J’accuse réception de votre lettre d’hier, et voici la réponse que vous me demandez. Les sophistiqueurs ajoutent de l’eau à leurs spiritueux. Or l’addition de cette eau a pour effet d’occasionner l’apparition d’un précipité blanc, d’apparence laiteuse et qui trouble la limpidité de la liqueur. Pour cacher aux yeux des consommateurs cette preuve toujours manifeste de la falsification on a alors soin d’ajouter à la liqueur en question, une quantité plus ou moins considérable d’alun. L’alumine de cet alun gagne le fond du vase mais non sans entraîner avec elle les plus petites particules du susdit précipité blanc d’apparence laiteuse. C’est donc un rôle purement mécanique que joue ici la présence de l’alun. On ajoute souvent du sous-acétate de plomb pour hâter l’heureux résultat obtenu par l’emploi de l’alun, mais la présence d’un sel de plomb dans une liqueur est toujours de nature à causer les accidents les plus sérieux, et cependant c’est cette dernière méthode qui est la plus souvent employée.

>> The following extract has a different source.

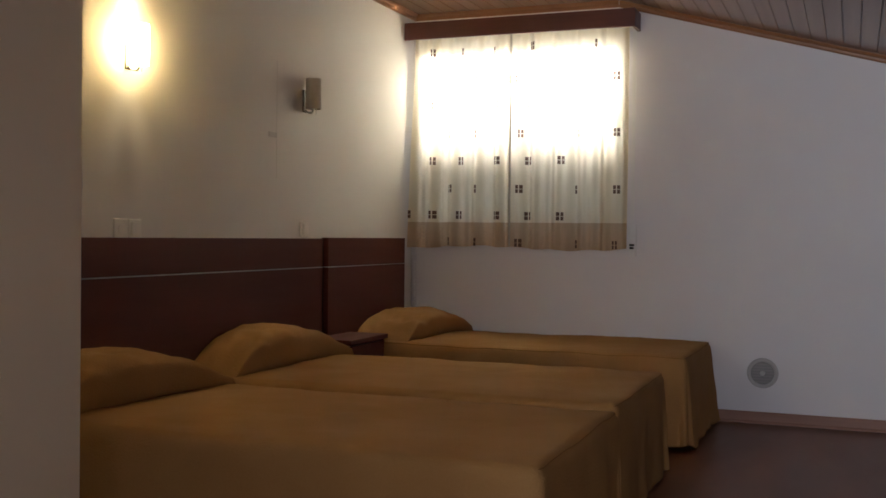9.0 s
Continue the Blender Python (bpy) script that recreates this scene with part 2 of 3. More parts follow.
def tube(points, r, seg=8, bm=None):
    """A round rod along a line of points."""
    bm = bm or bmesh.new()
    pts = [Vector(p) for p in points]
    rings = []
    for i, p in enumerate(pts):
        d = (pts[min(i + 1, len(pts) - 1)] - pts[max(i - 1, 0)]).normalized()
        a = d.orthogonal().normalized() if not rings else (prev - d * prev.dot(d)).normalized()
        prev = a
        b = d.cross(a)
        rings.append([bm.verts.new(p + r * (math.cos(2 * math.pi * k / seg) * a + math.sin(2 * math.pi * k / seg) * b)) for k in range(seg)])
    for r0, r1 in zip(rings, rings[1:]):
        for k in range(seg):
            bm.faces.new((r0[k], r0[(k + 1) % seg], r1[(k + 1) % seg], r1[k]))
    bm.faces.new(rings[0]), bm.faces.new(rings[-1])
    return bm


def grid(nu, nv, fn, bm=None, close_u=False):
    """A sheet of nu x nv points; fn(u, v) with u, v in 0..1."""
    bm = bm or bmesh.new()
    vs = [[bm.verts.new(fn(i / (nu - 1), j / (nv - 1))) for j in range(nv)] for i in range(nu)]
    for i in range(nu - 1):
        for j in range(nv - 1):
            bm.faces.new((vs[i][j], vs[i + 1][j], vs[i + 1][j + 1], vs[i][j + 1]))
    return bm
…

Voilà, j’espère, la solution du problème que vous m’aviez posé.

Je demeure, etc., etc.,
Philippe Landry,
Prp. C. C.

Québec, 30 mars 1867.

Vous savez maintenant, ami lecteur, ce que dénote la présence de l’alun dans le brandy. Il faudrait être aveugle pour n’y pas voir une preuve irrécusable de falsification. Ah ! messieurs les falsificateurs, vous êtes bien toujours les mêmes. Courage ! vous deviendrez de grands hommes…… vous ne vous en doutez pas peut-être. Allons, pas d’humilité mal placée ! À revoir ; je vous retrouverai encore dans les articles suivants. Pas de rancune.